**DATA BLOCK:**
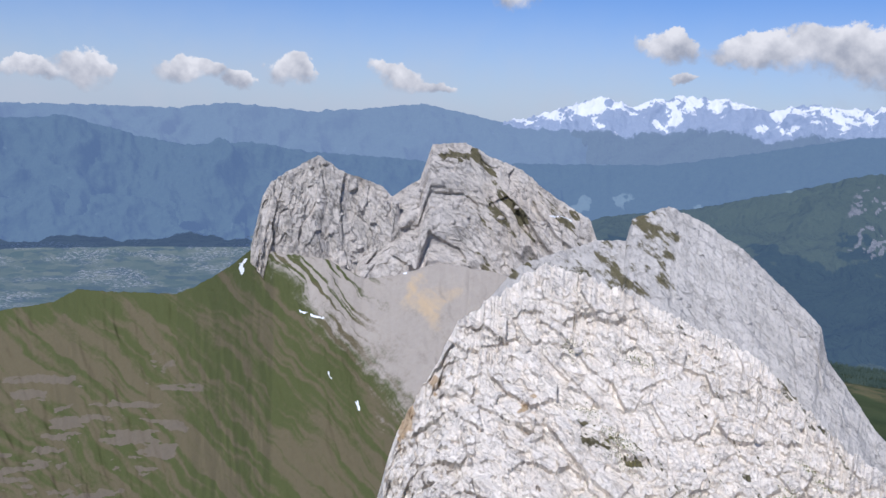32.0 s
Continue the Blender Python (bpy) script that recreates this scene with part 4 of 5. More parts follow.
massif("forest_spur", [(-12.5, sight(-12.5, 1900, 3), 1900), (-11.5, -9.2, 1900), (-9, -8.0, 1950), (-6.5, -8.5, 1950), (-4, -9.3, 1930), (-1.5, -10.3, 1900), (0.5, sight(0.5, 1850, 2), 1850)],
       [(a, sight(a, 1720, -6), 1720) for a in (-12.5, -9, -5, -2, 0.5)], 0, 0.1, 50, M_ALP, jag=0.1, spur=(80, 20, 0.4), rough=14, grain=40, lift=0.6,
       cover=lambda az, el, v, low: {"forest": 0.9 - smooth(0.62, 0.9, v + (fbm(az / 0.8, el / 0.5, 29, 4) - 0.5) * 0.5) * 1.0, "shrub": np.full(az.shape, 0.5)},
       label="dark forested spur above the meadows", category="hill")
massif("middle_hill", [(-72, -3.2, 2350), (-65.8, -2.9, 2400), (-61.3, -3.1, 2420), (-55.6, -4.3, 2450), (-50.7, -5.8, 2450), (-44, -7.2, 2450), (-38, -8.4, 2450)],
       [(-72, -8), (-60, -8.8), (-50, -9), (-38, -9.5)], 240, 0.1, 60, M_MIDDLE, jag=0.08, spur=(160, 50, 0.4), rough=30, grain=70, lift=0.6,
       cover=lambda az, el, v, low: {"green": np.full(az.shape, 0.9), "forest": 0.38 + 0.6 * smooth(0.25, 0.02, v) + 0.7 * smooth(0.62, 0.8, v) + (fbm(az / 1.2, el / 0.6, 59, 4) - 0.5) * 1.1},
       label="green hill with dark woods before the range", category="hill")
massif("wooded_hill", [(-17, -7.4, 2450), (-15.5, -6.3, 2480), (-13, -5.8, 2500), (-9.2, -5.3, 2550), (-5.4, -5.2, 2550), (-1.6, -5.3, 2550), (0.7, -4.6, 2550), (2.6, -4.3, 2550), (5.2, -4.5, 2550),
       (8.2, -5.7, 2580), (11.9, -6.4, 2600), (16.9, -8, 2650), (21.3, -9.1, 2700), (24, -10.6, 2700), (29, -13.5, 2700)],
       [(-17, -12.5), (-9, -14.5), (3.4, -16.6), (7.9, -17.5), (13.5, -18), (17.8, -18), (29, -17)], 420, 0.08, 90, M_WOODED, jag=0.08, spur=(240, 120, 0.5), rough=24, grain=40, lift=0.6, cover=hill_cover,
       label="broad dark conifer-covered hill with pale clearings", category="hill")


def alps_cover(az, el, v, low):
    n = fbm(az / 0.7, el / 0.5, 1, 4)
    return {"snow": np.clip(0.8 - v * 1.3 - (low - 0.5) * 0.7 + (n - 0.5) * 1.8, 0, 1) * smooth(0.62, 0.45, v), "forest": smooth(0.35, 0.6, v) * 0.9}


def glacier_cover(az, el, v, low):
    n = fbm(az / 0.6 - el * 0.4, el / 0.6, 1, 5, 0.6)
    return {"snow": np.clip(0.66 - v * 0.55 - (low - 0.5) * 0.5 + (n - 0.5) * 1.7, 0, 1)}


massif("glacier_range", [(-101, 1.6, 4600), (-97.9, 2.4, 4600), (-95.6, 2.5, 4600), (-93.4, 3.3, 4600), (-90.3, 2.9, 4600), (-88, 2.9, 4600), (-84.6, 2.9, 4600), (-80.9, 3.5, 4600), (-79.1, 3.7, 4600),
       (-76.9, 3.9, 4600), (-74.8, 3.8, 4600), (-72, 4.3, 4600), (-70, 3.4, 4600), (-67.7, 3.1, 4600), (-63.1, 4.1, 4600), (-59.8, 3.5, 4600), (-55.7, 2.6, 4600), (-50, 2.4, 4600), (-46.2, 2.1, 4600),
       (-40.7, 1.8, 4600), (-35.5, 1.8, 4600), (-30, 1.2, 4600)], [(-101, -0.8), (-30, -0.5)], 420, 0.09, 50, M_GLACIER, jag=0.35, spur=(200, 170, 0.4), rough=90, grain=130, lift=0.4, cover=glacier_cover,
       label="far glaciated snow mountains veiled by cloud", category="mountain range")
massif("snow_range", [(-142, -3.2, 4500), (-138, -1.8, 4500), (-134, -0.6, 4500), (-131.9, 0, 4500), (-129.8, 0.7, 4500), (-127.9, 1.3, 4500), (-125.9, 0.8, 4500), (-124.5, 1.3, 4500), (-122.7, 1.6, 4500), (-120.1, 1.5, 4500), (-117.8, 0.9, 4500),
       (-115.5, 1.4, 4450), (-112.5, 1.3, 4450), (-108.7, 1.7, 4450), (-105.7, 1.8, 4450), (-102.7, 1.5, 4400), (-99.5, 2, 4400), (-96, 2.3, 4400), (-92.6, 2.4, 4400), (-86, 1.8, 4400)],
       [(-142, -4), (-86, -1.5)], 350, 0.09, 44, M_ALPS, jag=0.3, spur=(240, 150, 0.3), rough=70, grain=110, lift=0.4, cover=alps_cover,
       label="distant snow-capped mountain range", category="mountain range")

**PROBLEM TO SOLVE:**
Leave out the pictures and reproduce the rest of the listing exactly.

**EXERCISE ANSWER:**
32.0 s
Continue the Blender Python (bpy) script that recreates this scene with part 4 of 5. More parts follow.
massif("forest_spur", [(-12.5, sight(-12.5, 1900, 3), 1900), (-11.5, -9.2, 1900), (-9, -8.0, 1950), (-6.5, -8.5, 1950), (-4, -9.3, 1930), (-1.5, -10.3, 1900), (0.5, sight(0.5, 1850, 2), 1850)],
       [(a, sight(a, 1720, -6), 1720) for a in (-12.5, -9, -5, -2, 0.5)], 0, 0.1, 50, M_ALP, jag=0.1, spur=(80, 20, 0.4), rough=14, grain=40, lift=0.6,
       cover=lambda az, el, v, low: {"forest": 0.9 - smooth(0.62, 0.9, v + (fbm(az / 0.8, el / 0.5, 29, 4) - 0.5) * 0.5) * 1.0, "shrub": np.full(az.shape, 0.5)},
       label="dark forested spur above the meadows", category="hill")
massif("middle_hill", [(-72, -3.2, 2350), (-65.8, -2.9, 2400), (-61.3, -3.1, 2420), (-55.6, -4.3, 2450), (-50.7, -5.8, 2450), (-44, -7.2, 2450), (-38, -8.4, 2450)],
       [(-72, -8), (-60, -8.8), (-50, -9), (-38, -9.5)], 240, 0.1, 60, M_MIDDLE, jag=0.08, spur=(160, 50, 0.4), rough=30, grain=70, lift=0.6,
       cover=lambda az, el, v, low: {"green": np.full(az.shape, 0.9), "forest": 0.38 + 0.6 * smooth(0.25, 0.02, v) + 0.7 * smooth(0.62, 0.8, v) + (fbm(az / 1.2, el / 0.6, 59, 4) - 0.5) * 1.1},
       label="green hill with dark woods before the range", category="hill")
massif("wooded_hill", [(-17, -7.4, 2450), (-15.5, -6.3, 2480), (-13, -5.8, 2500), (-9.2, -5.3, 2550), (-5.4, -5.2, 2550), (-1.6, -5.3, 2550), (0.7, -4.6, 2550), (2.6, -4.3, 2550), (5.2, -4.5, 2550),
       (8.2, -5.7, 2580), (11.9, -6.4, 2600), (16.9, -8, 2650), (21.3, -9.1, 2700), (24, -10.6, 2700), (29, -13.5, 2700)],
       [(-17, -12.5), (-9, -14.5), (3.4, -16.6), (7.9, -17.5), (13.5, -18), (17.8, -18), (29, -17)], 420, 0.08, 90, M_WOODED, jag=0.08, spur=(240, 120, 0.5), rough=24, grain=40, lift=0.6, cover=hill_cover,
       label="broad dark conifer-covered hill with pale clearings", category="hill")


def alps_cover(az, el, v, low):
    n = fbm(az / 0.7, el / 0.5, 1, 4)
    return {"snow": np.clip(0.8 - v * 1.3 - (low - 0.5) * 0.7 + (n - 0.5) * 1.8, 0, 1) * smooth(0.62, 0.45, v), "forest": smooth(0.35, 0.6, v) * 0.9}


def glacier_cover(az, el, v, low):
    n = fbm(az / 0.6 - el * 0.4, el / 0.6, 1, 5, 0.6)
    return {"snow": np.clip(0.66 - v * 0.55 - (low - 0.5) * 0.5 + (n - 0.5) * 1.7, 0, 1)}


massif("glacier_range", [(-101, 1.6, 4600), (-97.9, 2.4, 4600), (-95.6, 2.5, 4600), (-93.4, 3.3, 4600), (-90.3, 2.9, 4600), (-88, 2.9, 4600), (-84.6, 2.9, 4600), (-80.9, 3.5, 4600), (-79.1, 3.7, 4600),
       (-76.9, 3.9, 4600), (-74.8, 3.8, 4600), (-72, 4.3, 4600), (-70, 3.4, 4600), (-67.7, 3.1, 4600), (-63.1, 4.1, 4600), (-59.8, 3.5, 4600), (-55.7, 2.6, 4600), (-50, 2.4, 4600), (-46.2, 2.1, 4600),
       (-40.7, 1.8, 4600), (-35.5, 1.8, 4600), (-30, 1.2, 4600)], [(-101, -0.8), (-30, -0.5)], 420, 0.09, 50, M_GLACIER, jag=0.35, spur=(200, 170, 0.4), rough=90, grain=130, lift=0.4, cover=glacier_cover,
       label="far glaciated snow mountains veiled by cloud", category="mountain range")
massif("snow_range", [(-142, -3.2, 4500), (-138, -1.8, 4500), (-134, -0.6, 4500), (-131.9, 0, 4500), (-129.8, 0.7, 4500), (-127.9, 1.3, 4500), (-125.9, 0.8, 4500), (-124.5, 1.3, 4500), (-122.7, 1.6, 4500), (-120.1, 1.5, 4500), (-117.8, 0.9, 4500),
       (-115.5, 1.4, 4450), (-112.5, 1.3, 4450), (-108.7, 1.7, 4450), (-105.7, 1.8, 4450), (-102.7, 1.5, 4400), (-99.5, 2, 4400), (-96, 2.3, 4400), (-92.6, 2.4, 4400), (-86, 1.8, 4400)],
       [(-142, -4), (-86, -1.5)], 350, 0.09, 44, M_ALPS, jag=0.3, spur=(240, 150, 0.3), rough=70, grain=110, lift=0.4, cover=alps_cover,
       label="distant snow-capped mountain range", category="mountain range")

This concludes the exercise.